Tourism and conservation working in partnership.

The reasons why landslips and flooding occur

With work finally underway by Highways England to fix the flood damaged A591, the geo-engineer who shot to fame after featuring in Cumbria County Council’s film of the survey work done by Capita on the road spoke at our AGM on 10 Feb.

Dr Simon Ferley, Principle Geo-engineer, gave a fascinating and at times mind-boggling introduction to the often unpredictable behaviour of soil on slopes.  We were introduced to the various factors that give soil strength – such as cohesion (the ‘stickum’ between particles) and friction, - and the threats to soil cohesion which can lead to landslides of the kind we experienced in December.

It was a practical, hands on demo too – with dry, damp and wet soil samples for attendees to poke and a neat demonstration of the effect water has on the weight of rocks with the help of a bucket, some string, scales and a brick.

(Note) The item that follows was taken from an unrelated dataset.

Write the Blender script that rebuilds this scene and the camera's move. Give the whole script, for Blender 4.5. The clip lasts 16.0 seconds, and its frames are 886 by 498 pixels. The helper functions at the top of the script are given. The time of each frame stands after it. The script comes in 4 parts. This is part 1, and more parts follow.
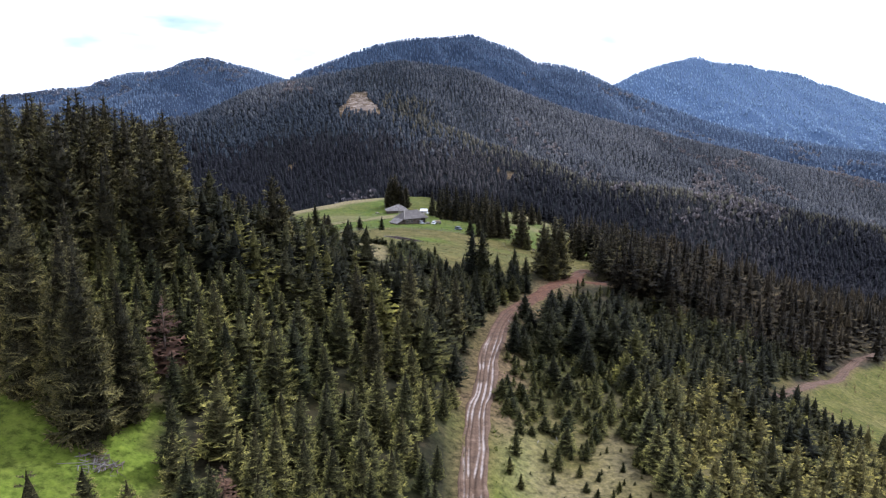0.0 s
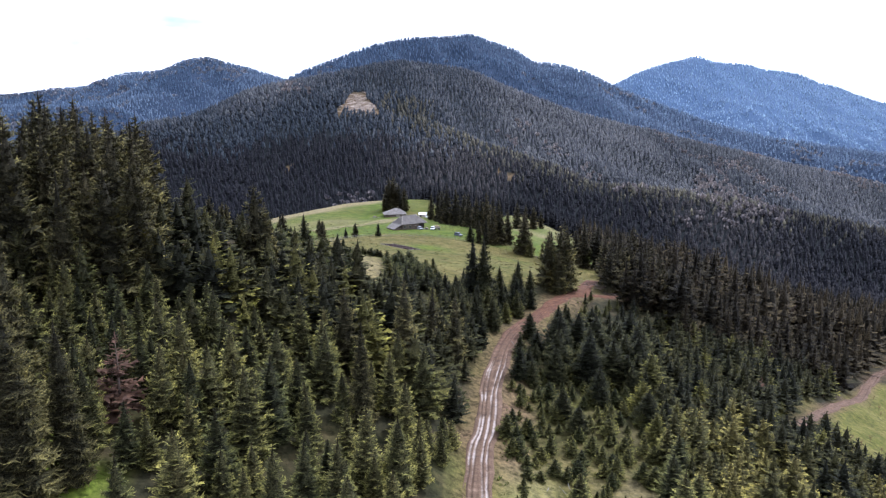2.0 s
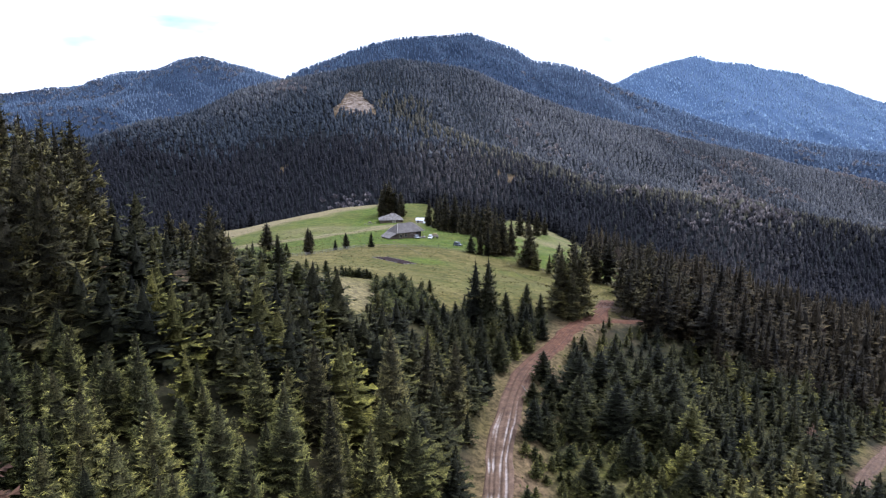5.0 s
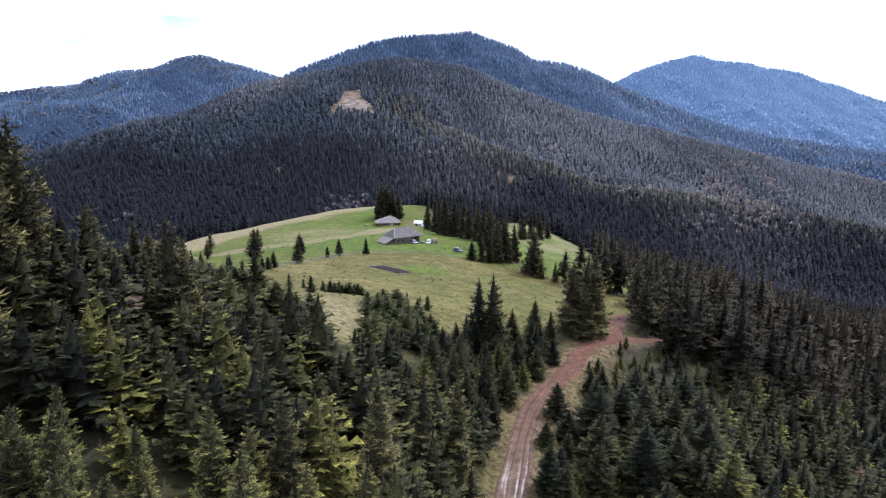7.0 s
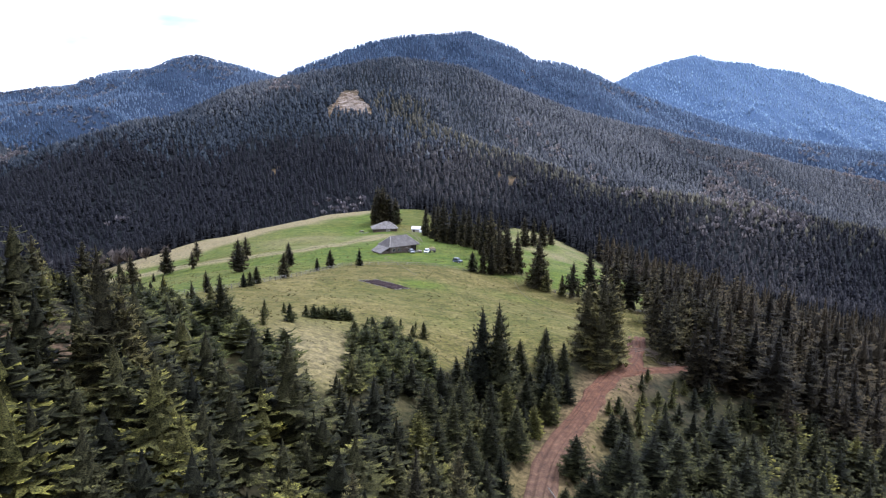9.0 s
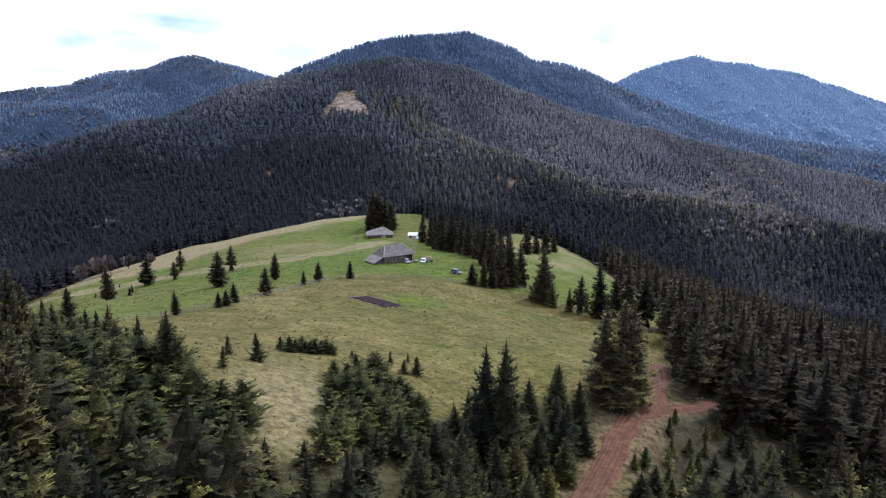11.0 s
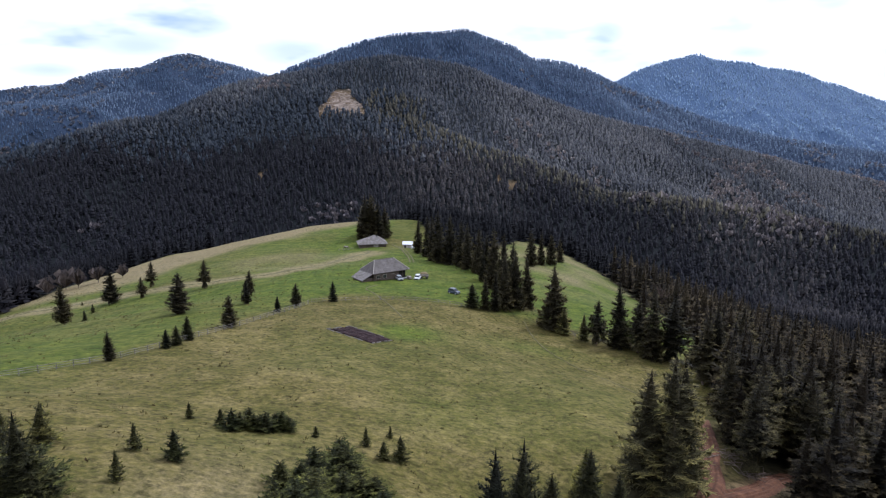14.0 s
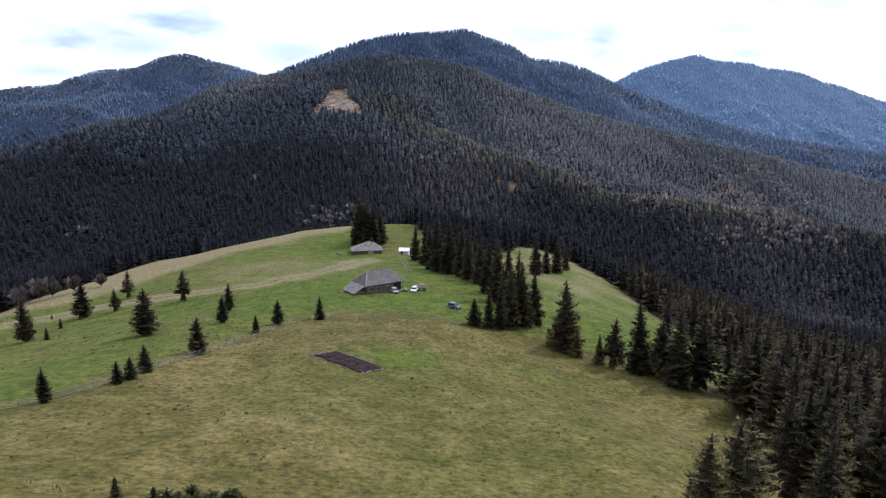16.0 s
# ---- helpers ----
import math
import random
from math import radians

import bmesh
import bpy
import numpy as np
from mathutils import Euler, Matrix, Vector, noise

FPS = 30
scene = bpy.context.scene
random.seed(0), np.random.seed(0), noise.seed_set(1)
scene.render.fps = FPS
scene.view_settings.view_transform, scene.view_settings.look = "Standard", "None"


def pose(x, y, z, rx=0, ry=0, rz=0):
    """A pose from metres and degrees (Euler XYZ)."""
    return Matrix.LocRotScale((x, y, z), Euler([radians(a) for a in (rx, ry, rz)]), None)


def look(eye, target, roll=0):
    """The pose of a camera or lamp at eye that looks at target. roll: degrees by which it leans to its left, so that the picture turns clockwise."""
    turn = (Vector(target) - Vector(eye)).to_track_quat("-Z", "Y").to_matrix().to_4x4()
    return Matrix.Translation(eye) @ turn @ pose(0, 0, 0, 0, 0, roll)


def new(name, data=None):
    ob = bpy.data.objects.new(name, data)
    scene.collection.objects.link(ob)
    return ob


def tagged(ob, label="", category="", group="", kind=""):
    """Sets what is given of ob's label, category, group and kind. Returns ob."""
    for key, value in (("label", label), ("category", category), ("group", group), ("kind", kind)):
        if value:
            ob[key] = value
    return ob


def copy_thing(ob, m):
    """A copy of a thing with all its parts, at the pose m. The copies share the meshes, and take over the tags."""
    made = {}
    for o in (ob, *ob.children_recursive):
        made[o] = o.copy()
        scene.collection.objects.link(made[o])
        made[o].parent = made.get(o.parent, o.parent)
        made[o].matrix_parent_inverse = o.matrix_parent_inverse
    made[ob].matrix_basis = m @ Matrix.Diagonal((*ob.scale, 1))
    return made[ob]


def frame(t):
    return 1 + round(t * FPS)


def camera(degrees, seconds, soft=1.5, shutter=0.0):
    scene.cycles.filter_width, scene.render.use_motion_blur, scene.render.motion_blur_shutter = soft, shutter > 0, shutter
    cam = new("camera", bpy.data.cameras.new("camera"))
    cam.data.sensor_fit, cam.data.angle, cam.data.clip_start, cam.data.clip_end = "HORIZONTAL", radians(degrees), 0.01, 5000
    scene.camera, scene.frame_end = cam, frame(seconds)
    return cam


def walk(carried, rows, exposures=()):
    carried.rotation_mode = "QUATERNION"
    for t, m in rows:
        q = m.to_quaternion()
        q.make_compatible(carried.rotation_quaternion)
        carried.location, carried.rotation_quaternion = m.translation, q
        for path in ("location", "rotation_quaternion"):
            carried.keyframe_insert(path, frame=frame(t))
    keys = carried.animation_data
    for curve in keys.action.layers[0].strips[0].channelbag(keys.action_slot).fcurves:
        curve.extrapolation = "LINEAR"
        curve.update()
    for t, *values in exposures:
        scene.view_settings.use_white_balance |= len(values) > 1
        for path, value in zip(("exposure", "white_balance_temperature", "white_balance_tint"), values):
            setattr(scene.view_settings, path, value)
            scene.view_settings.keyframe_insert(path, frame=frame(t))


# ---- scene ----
cam = camera(64.0, 16.0, soft=1.2)
PATH = [
    (0.0, pose(0.00, 0.00, 60.00, 78.868, 0, 0.574)),
    (0.5, pose(-0.03, 2.87, 60.18, 78.861, 0, 0.576)),
    (1.0, pose(0.03, 5.99, 60.47, 78.855, 0, 0.575)),
    (1.5, pose(0.09, 9.33, 60.68, 78.847, 0, 0.566)),
    (2.0, pose(0.13, 12.90, 60.86, 78.837, 0, 0.548)),
    (2.5, pose(0.12, 16.66, 60.96, 78.829, 0, 0.535)),
    (3.0, pose(0.14, 20.57, 61.12, 78.828, 0, 0.524)),
    (3.5, pose(0.17, 24.57, 61.22, 78.829, 0, 0.509)),
    (4.0, pose(0.17, 28.70, 61.24, 78.830, 0, 0.491)),
    (4.5, pose(0.13, 32.83, 61.19, 78.823, 0, 0.470)),
    (5.0, pose(0.09, 36.96, 61.11, 78.811, 0, 0.448)),
    (5.5, pose(0.04, 41.11, 61.04, 78.795, 0, 0.427)),
    (6.0, pose(-0.01, 45.28, 60.97, 78.776, 0, 0.407)),
    (6.5, pose(-0.04, 49.49, 60.89, 78.756, 0, 0.391)),
    (7.0, pose(-0.06, 53.75, 60.80, 78.736, 0, 0.379)),
    (7.5, pose(-0.06, 58.17, 60.83, 78.730, 0, 0.370)),
    (8.0, pose(-0.06, 62.69, 60.91, 78.735, 0, 0.358)),
    (8.5, pose(-0.03, 67.18, 61.03, 78.746, 0, 0.335)),
    (9.0, pose(-0.03, 71.66, 61.13, 78.762, 0, 0.307)),
    (9.5, pose(0.03, 76.21, 61.13, 78.778, 0, 0.280)),
    (10.0, pose(0.12, 80.85, 61.09, 78.793, 0, 0.254)),
    (10.5, pose(0.22, 85.57, 61.06, 78.806, 0, 0.230)),
    (11.0, pose(0.33, 90.35, 61.07, 78.816, 0, 0.207)),
    (11.5, pose(0.42, 95.20, 61.13, 78.822, 0, 0.186)),
    (12.0, pose(0.47, 100.10, 61.25, 78.825, 0, 0.167)),
    (12.5, pose(0.59, 105.00, 61.31, 78.815, 0, 0.148)),
    (13.0, pose(0.71, 109.83, 61.26, 78.795, 0, 0.132)),
    (13.5, pose(0.88, 114.64, 61.15, 78.770, 0, 0.118)),
    (14.0, pose(1.00, 119.52, 61.02, 78.758, 0, 0.102)),
    (14.5, pose(1.01, 124.53, 60.80, 78.766, 0, 0.081)),
    (15.0, pose(1.01, 129.57, 60.46, 78.788, 0, 0.050)),
    (15.5, pose(0.90, 134.84, 60.14, 78.816, 0, 0.019)),
    (16.0, pose(0.84, 140.00, 59.80, 78.843, 0, -0.015)),
]
walk(cam, PATH, exposures=[(0.0, 0.06, 5290, 18), (0.8, 0.08, 5290, 18), (2.2, 0.36, 5220, 18), (3.2, 0.18, 5190, 18), (4.2, 0.14, 5190, 18), (6.3, 0.28, 5140, 18), (9.2, 0.34, 5190, 18), (11.3, -0.16, 5240, 18), (12.0, -0.32, 5240, 18), (12.6, -0.28, 5240, 18), (13.5, -0.10, 5320, 18), (14.5, -0.52, 5320, 18), (15.2, -0.48, 5350, 18), (16.0, -0.30, 5370, 17)])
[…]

When waterflow doubles in speed, it can move treble the size of boulders. Which is why the unprecedented intensity of rainfall and velocity of run off in December moved the previously unmoveable.

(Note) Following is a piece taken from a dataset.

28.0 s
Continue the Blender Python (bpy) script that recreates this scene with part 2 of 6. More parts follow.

Water velocity can be slowed by ensuring channels under bridges are kept clear of debris to avoid the funnelling effect of blockages and the realignment of streams and rivers to re-introduce meanders can also help ‘slow the flow’. The design of domestic and business developments should be considered as rainwater runoff that discharges directly into streams can exacerbate water velocity.

Dr Ferley highlighted also that the erosion of footpaths can contribute to landslips. Plant roots keep the soil from sliding off the mountain so good vegetation cover, particularly on our thin upland soils, is vital. Our business fundraisers for Fix the Fells may like to know that they are helping soil stability with their efforts as well as ensuring good access provision to the hills for visitors.

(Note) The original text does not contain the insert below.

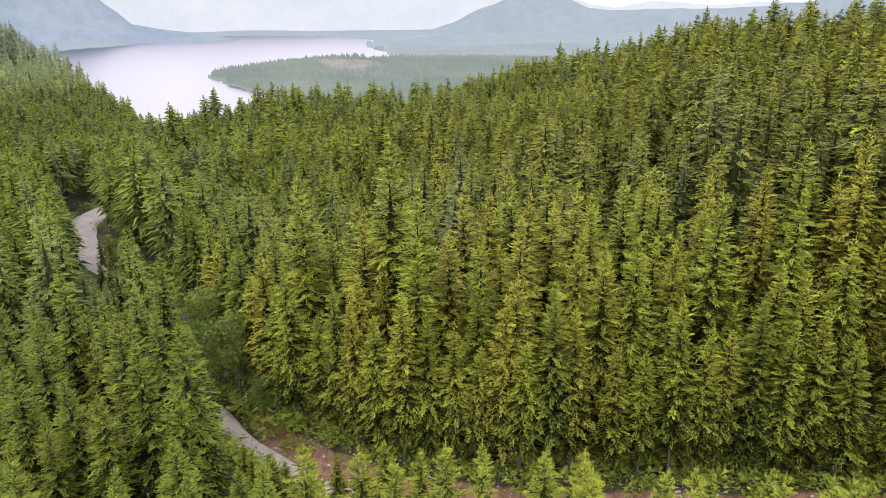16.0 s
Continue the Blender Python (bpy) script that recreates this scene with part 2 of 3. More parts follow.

Finally, as we wait impatiently for the A591 to be restored by the end of May, Dr Ferley issued a stark warning. That even prior to Storm Desmond there were known ‘slope instabilities’ alongside roads in the area. These potential landslips  are subject to ongoing monitoring but any action would necessitate controlled road closures which are often unpopular with residents and tourism businesses alike. Dr Ferley urged that prevention is far easier than dealing with the aftermath of  landslips like those affecting the A591.

Dr Ferley was speaking in a personal capacity. We are grateful that he so generously gave us his time and grateful also to the Low Wood Bay Hotel for providing us with a venue, beverages and cakes.